Let $f(t)$ and $g(t)$ both be smooth functions of time and $dh(t)/dt = af(t) - bh(t)$. At the turning point in $h(t)$ we have

$$ af(t) - bh(t) = 0 $$

Can I re-arrange this and take the time derivative of both sides as follows?

$$ \frac{a}{b}\frac{df(t)}{dt} = \frac{dh(t)}{dt} = 0 $$

thus generating a condition for the turning point of $h$ to be

$$ \frac{df(t)}{dt} $$

  • $\begingroup$ That condition is only true for a critical (turning) point of $h$, so the derivative of the condition may not be $0$, $\endgroup$
    – Keshav
    May 3, 2020 at 15:39

1 Answer 1


There is an inconsistency in how you are treating your symbols between these two equations:

$$h'(t) = af(t) - bh(t)$$ $$0 = af(t) - bh(t)$$

Note that in the first, you establish that the image of a particular value $t$ under the function $h'$, is equal to some algebraic combination of the images of this particular $t$ under two different functions, $f$ and $h$.

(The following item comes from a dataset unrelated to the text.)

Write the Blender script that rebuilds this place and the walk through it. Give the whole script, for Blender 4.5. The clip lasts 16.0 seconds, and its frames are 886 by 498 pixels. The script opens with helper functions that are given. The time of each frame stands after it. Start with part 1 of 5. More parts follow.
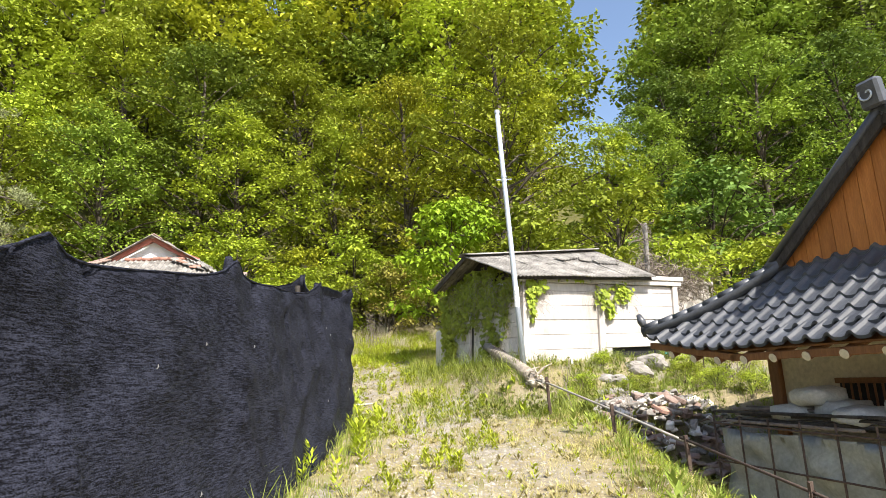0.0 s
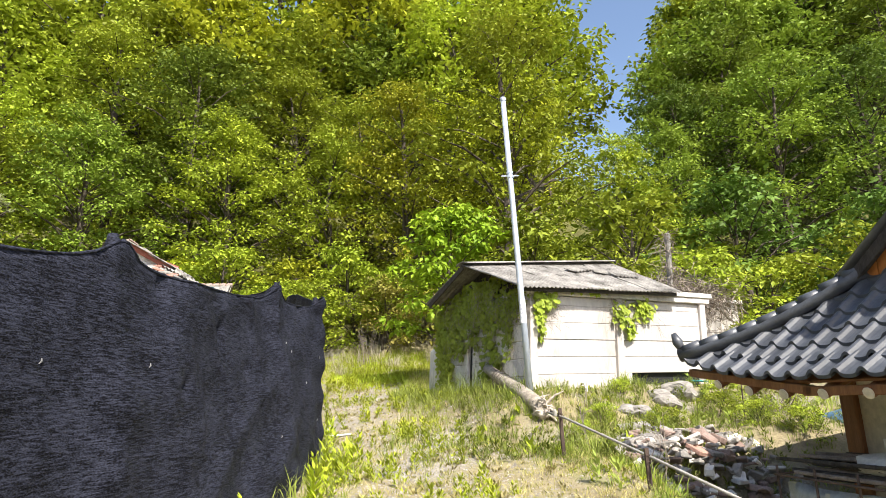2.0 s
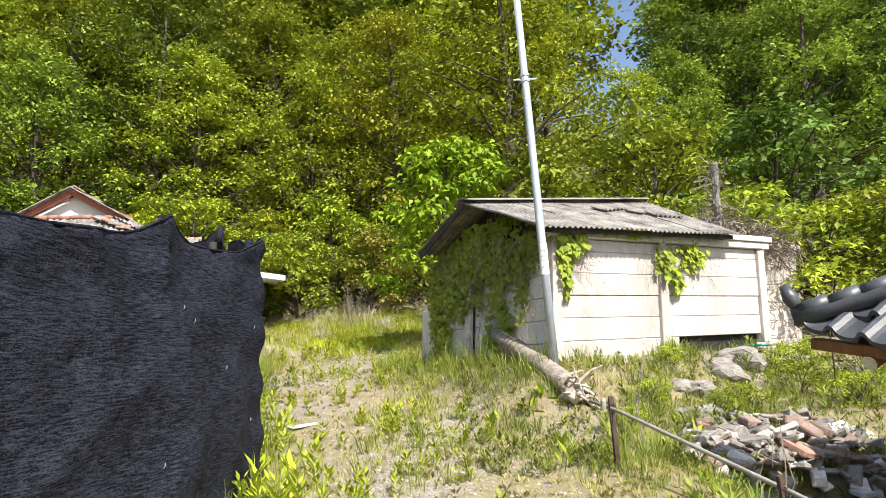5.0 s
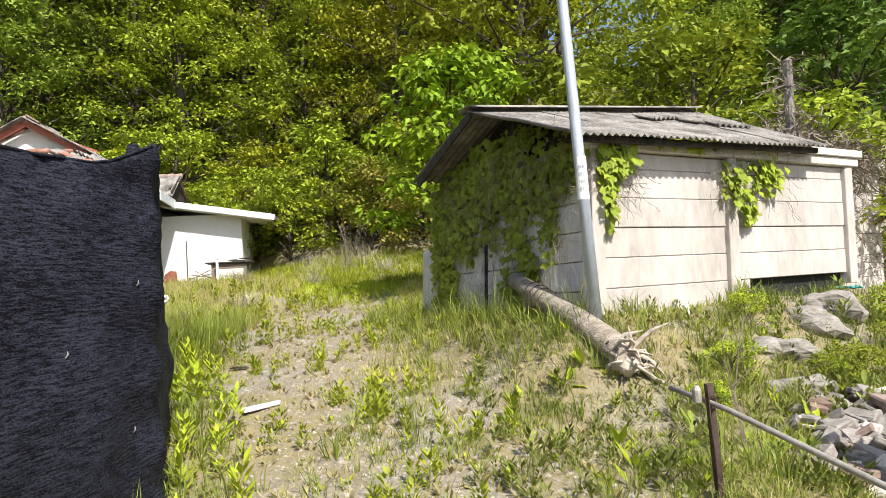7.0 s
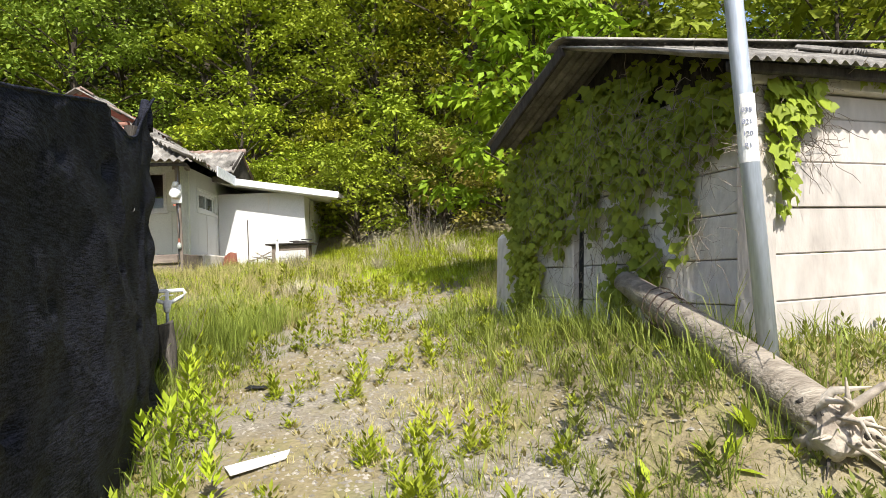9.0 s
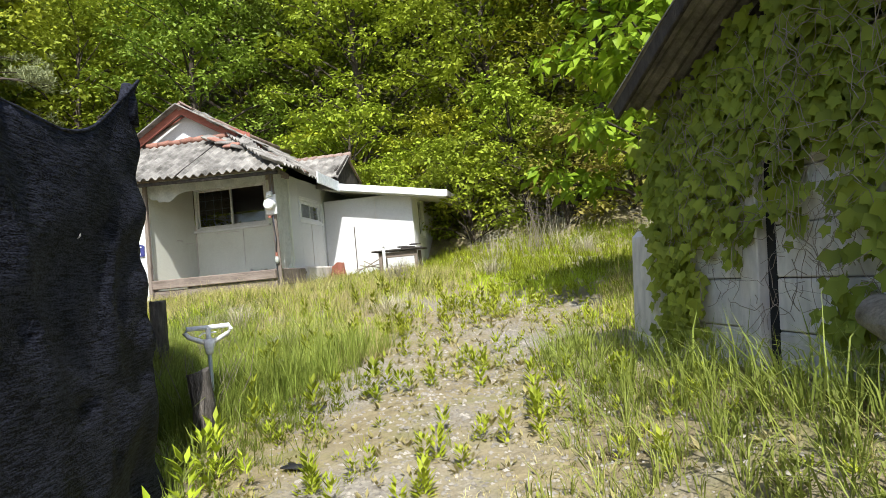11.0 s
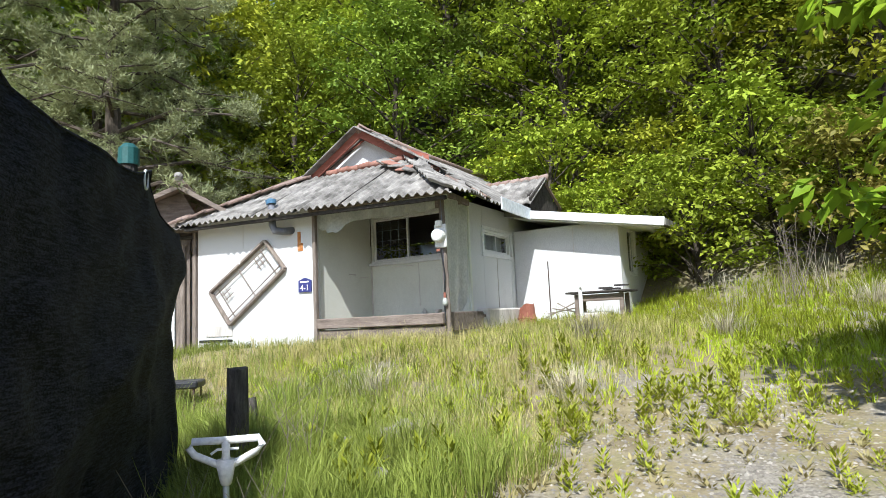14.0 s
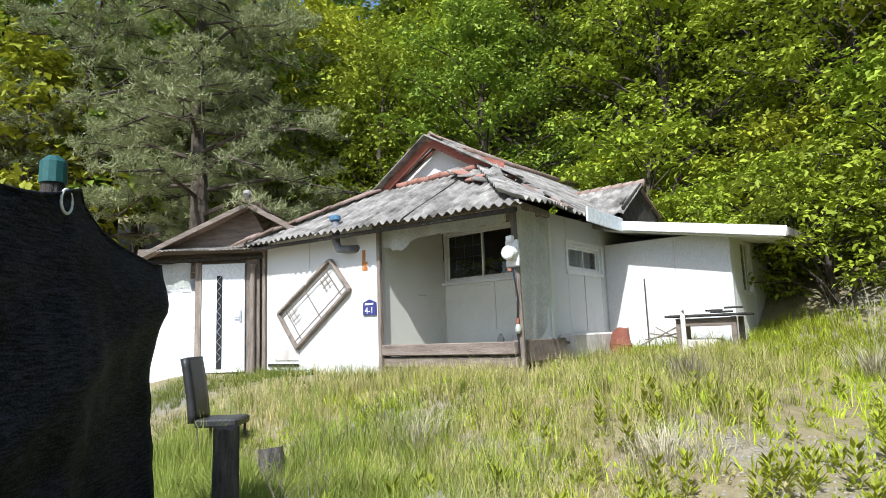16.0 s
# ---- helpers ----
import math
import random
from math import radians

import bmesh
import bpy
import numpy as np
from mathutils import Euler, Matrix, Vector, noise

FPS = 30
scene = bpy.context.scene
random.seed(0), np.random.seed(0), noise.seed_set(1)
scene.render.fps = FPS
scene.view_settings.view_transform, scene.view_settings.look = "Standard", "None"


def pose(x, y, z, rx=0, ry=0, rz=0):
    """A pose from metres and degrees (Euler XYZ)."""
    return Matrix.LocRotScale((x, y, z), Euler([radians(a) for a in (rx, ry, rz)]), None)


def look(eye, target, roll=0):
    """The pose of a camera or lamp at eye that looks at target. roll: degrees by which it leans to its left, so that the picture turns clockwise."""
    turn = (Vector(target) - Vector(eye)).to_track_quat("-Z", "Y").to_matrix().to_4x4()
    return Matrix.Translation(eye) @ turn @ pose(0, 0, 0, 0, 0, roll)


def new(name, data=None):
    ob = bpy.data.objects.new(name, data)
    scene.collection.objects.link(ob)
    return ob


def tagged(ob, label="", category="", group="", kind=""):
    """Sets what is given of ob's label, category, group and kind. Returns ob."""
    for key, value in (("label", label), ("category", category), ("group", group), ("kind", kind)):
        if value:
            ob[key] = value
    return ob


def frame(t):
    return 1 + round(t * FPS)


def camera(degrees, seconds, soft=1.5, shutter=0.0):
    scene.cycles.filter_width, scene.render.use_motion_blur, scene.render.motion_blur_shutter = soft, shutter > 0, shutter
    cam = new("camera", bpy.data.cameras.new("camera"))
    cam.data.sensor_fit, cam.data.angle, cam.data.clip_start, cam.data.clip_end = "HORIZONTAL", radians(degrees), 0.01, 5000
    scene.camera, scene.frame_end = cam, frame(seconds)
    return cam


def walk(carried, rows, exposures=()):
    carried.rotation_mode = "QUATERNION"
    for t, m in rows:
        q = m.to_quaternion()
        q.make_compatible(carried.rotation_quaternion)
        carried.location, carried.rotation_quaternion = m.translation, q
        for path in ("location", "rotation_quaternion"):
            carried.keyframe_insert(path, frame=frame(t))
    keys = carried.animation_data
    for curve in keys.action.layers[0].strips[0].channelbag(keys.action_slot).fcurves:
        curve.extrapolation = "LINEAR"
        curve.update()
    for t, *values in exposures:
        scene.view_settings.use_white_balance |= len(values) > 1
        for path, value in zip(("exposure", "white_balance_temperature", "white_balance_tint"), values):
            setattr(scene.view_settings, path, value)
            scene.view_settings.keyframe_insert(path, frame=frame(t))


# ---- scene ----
cam = camera(71.1, 16.0, soft=0.6)
PATH = [
    (0, (0.359, 2.198, 1.144), (0.309, 4.158, 1.540), -2.97),
    (0.5, (0.332, 2.588, 1.128), (0.200, 4.545, 1.514), -2.89),
    (1, (0.361, 2.866, 1.149), (0.267, 4.824, 1.547), -3.94),
    (1.5, (0.444, 3.340, 1.200), (0.411, 5.284, 1.670), -3.47),
    (2, (0.430, 3.781, 1.230), (0.374, 5.727, 1.688), -1.90),
    (2.5, (0.309, 4.140, 1.229), (0.326, 6.095, 1.653), -2.08),
    (3, (0.319, 4.623, 1.279), (0.329, 6.577, 1.704), -0.20),
    (3.5, (0.351, 5.103, 1.296), (0.278, 7.068, 1.664), -0.90),
    (3.7, (0.423, 5.137, 1.290), (0.333, 7.103, 1.644), -1.72),
    (5.8, (0.336, 7.014, 1.529), (0.297, 8.996, 1.791), -2.72),
    (6, (0.353, 7.163, 1.529), (0.313, 9.149, 1.763), -2.72),
    (6.5, (0.342, 7.623, 1.564), (0.286, 9.613, 1.754), -3.43),
    (7, (0.376, 8.066, 1.576), (0.289, 10.060, 1.706), -3.47),
    (7.5, (0.413, 8.497, 1.632), (0.246, 10.487, 1.742), -3.07),
    (8, (0.323, 8.882, 1.695), (0.103, 10.866, 1.815), -3.14),
    (8.5, (0.332, 9.346, 1.709), (0.093, 11.329, 1.821), -3.57),
    (9, (0.299, 9.788, 1.750), (-0.044, 11.757, 1.826), -2.59),
    (9.2, (0.265, 9.951, 1.780), (-0.153, 11.904, 1.868), -2.98),
    (11.3, (0.163, 11.748, 1.959), (-0.631, 13.581, 2.057), -5.38),
    (11.5, (0.156, 11.940, 1.991), (-0.682, 13.752, 2.111), -5.32),
    (12, (0.075, 12.345, 2.032), (-0.908, 14.082, 2.159), -4.35),
    (12.5, (-0.107, 12.752, 2.107), (-1.142, 14.451, 2.312), -2.30),
    (13, (-0.226, 13.108, 2.127), (-1.329, 14.765, 2.326), -4.05),
    (13.5, (-0.296, 13.425, 2.203), (-1.512, 14.995, 2.441), -2.93),
    (14, (-0.524, 13.712, 2.229), (-1.847, 15.194, 2.456), -2.57),
    (14.5, (-0.606, 13.945, 2.260), (-1.986, 15.381, 2.451), -4.29),
    (15, (-0.702, 14.308, 2.345), (-2.138, 15.683, 2.555), -2.41),
    (15.5, (-0.771, 14.588, 2.360), (-2.277, 15.887, 2.572), -2.52),
    (16, (-0.947, 14.806, 2.452), (-2.492, 16.047, 2.727), -2.13),
]
walk(cam, [(t, look(eye, target, roll)) for t, eye, target, roll in PATH],
     exposures=[(0.0, 0.98, 6500, 11), (3.5, 0.94, 6500, 11), (7.0, 0.58, 6500, 11), (9.0, 0.54, 6450, 10), (12.0, 0.52, 5950, 9), (16.0, 0.46, 5750, 9)])

# ---- world and sun ----
SUN_TO = Vector((0.329, -0.582, 0.743))
world = bpy.data.worlds.new("sky")
scene.world = world
world.use_nodes = True
wn = world.node_tree.nodes
sky = wn.new("ShaderNodeTexSky")
sky.sky_type = "NISHITA"
sky.sun_disc = False
sky.dust_density = 1.8
sky.sun_elevation = radians(48)
sky.sun_rotation = radians(150.5)
wn["Background"].inputs["Strength"].default_value = 0.13
world.node_tree.links.new(sky.outputs["Color"], wn["Background"].inputs["Color"])
sun = new("sun", bpy.data.lights.new("sun", "SUN"))
sun.data.energy, sun.data.angle, sun.data.color = 5.0, radians(0.53), (1.0, 0.95, 0.86)
sun.matrix_world = look(tuple(SUN_TO * 60), (0, 0, 0))

# ---- materials ----


def material(name, stops, scale=4.0, rough=0.8, bump=0.0, bump_scale=None, metal=0.0, island=0.0, obj=0.0, stretch=(1, 1, 1),
             fine=None, translucent=0.0, spec=0.3, big=0.0):
    """Base colour from two scales of noise; island and obj vary the value piece by piece."""
    m = bpy.data.materials.new(name)
    m.use_nodes = True
    n, ln = m.node_tree.nodes, m.node_tree.links
    p = n["Principled BSDF"]
    p.inputs["Roughness"].default_value = rough
    p.inputs["Metallic"].default_value = metal
    p.inputs["Specular IOR Level"].default_value = spec
    co = n.new("ShaderNodeTexCoord")
    mp = n.new("ShaderNodeMapping")
    mp.inputs["Scale"].default_value = stretch
    ln.new(co.outputs["Object"], mp.inputs["Vector"])
    t1 = n.new("ShaderNodeTexNoise")
    t1.inputs["Scale"].default_value = scale
    t1.inputs["Detail"].default_value = 6
    t1.inputs["Roughness"].default_value = 0.65
    ln.new(mp.outputs["Vector"], t1.inputs["Vector"])
    ramp = n.new("ShaderNodeValToRGB")
    e = ramp.color_ramp.elements
    while len(e) < len(stops):
        e.new(0.5)
    for i, (pos, col) in enumerate(stops):
        e[i].position, e[i].color = pos, (*col, 1)
    ln.new(t1.outputs["Fac"], ramp.inputs["Fac"])
    col = ramp.outputs["Color"]
    t2 = n.new("ShaderNodeTexNoise")
    t2.inputs["Scale"].default_value = fine or scale * 9
    t2.inputs["Detail"].default_value = 4
    ln.new(mp.outputs["Vector"], t2.inputs["Vector"])
    mul = n.new("ShaderNodeHueSaturation")
    mr = n.new("ShaderNodeMapRange")
    mr.inputs["From Min"].default_value, mr.inputs["From Max"].default_value = 0.25, 0.75
    mr.inputs["To Min"].default_value, mr.inputs["To Max"].default_value = 0.82, 1.16
    ln.new(t2.outputs["Fac"], mr.inputs["Value"])
    val = mr.outputs["Result"]
    for amount, node, sock in ((island, "ShaderNodeNewGeometry", "Random Per Island"), (obj, "ShaderNodeObjectInfo", "Random")):
        if amount:
            g = n.new(node)
            r = n.new("ShaderNodeMapRange")
            r.inputs["To Min"].default_value, r.inputs["To Max"].default_value = 1 - amount, 1 + amount
            ln.new(g.outputs[sock], r.inputs["Value"])
            mm = n.new("ShaderNodeMath")
            mm.operation = "MULTIPLY"
            ln.new(val, mm.inputs[0])
            ln.new(r.outputs["Result"], mm.inputs[1])
            val = mm.outputs["Value"]
            hue = n.new("ShaderNodeMapRange")
            hue.inputs["To Min"].default_value, hue.inputs["To Max"].default_value = 0.5 - big, 0.5 + big
            ln.new(g.outputs[sock], hue.inputs["Value"])
            if big:
                ln.new(hue.outputs["Result"], mul.inputs["Hue"])
    ln.new(val, mul.inputs["Value"])
    ln.new(col, mul.inputs["Color"])
    ln.new(mul.outputs["Color"], p.inputs["Base Color"])
    if bump:
        b = n.new("ShaderNodeBump")
        b.inputs["Strength"].default_value, b.inputs["Distance"].default_value = bump, 0.02
        t3 = n.new("ShaderNodeTexNoise")
        t3.inputs["Scale"].default_value = bump_scale or scale * 6
        t3.inputs["Detail"].default_value = 8
        ln.new(mp.outputs["Vector"], t3.inputs["Vector"])
        ln.new(t3.outputs["Fac"], b.inputs["Height"])
        ln.new(b.outputs["Normal"], p.inputs["Normal"])
    if translucent:
        tr = n.new("ShaderNodeBsdfTranslucent")
        ln.new(mul.outputs["Color"], tr.inputs["Color"])
        mix = n.new("ShaderNodeMixShader")
        mix.inputs["Fac"].default_value = translucent
        ln.new(p.outputs["BSDF"], mix.inputs[1])
        ln.new(tr.outputs["BSDF"], mix.inputs[2])
        ln.new(mix.outputs["Shader"], n["Material Output"].inputs["Surface"])
    return m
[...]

In the second equation, you continue to treat $f$ and $h$ as functions. However, since you have asserted that $h'(t) = 0$, we are now saying that for some particular value of $t$ in the domain, call it $t_0$, that $$h'(t_0)= 0 = af(t_0) - bh(t_0)$$

Rewriting it this way we can see that the RHS is reduced to a value. It is the image of $t_0$ under the function $h'$.

In other words, $\frac{a}{b} \frac{d}{dt} f(t_0) = \frac{d}{dt} h(t_0) = 0$. This is not the same as the general conclusion $\frac{a}{b} \frac{d}{dt} f(t) = \frac{d}{dt} h(t) = 0$. In the former we are taking the derivative with respect to a value, in the latter it is the derivative with respect to a function.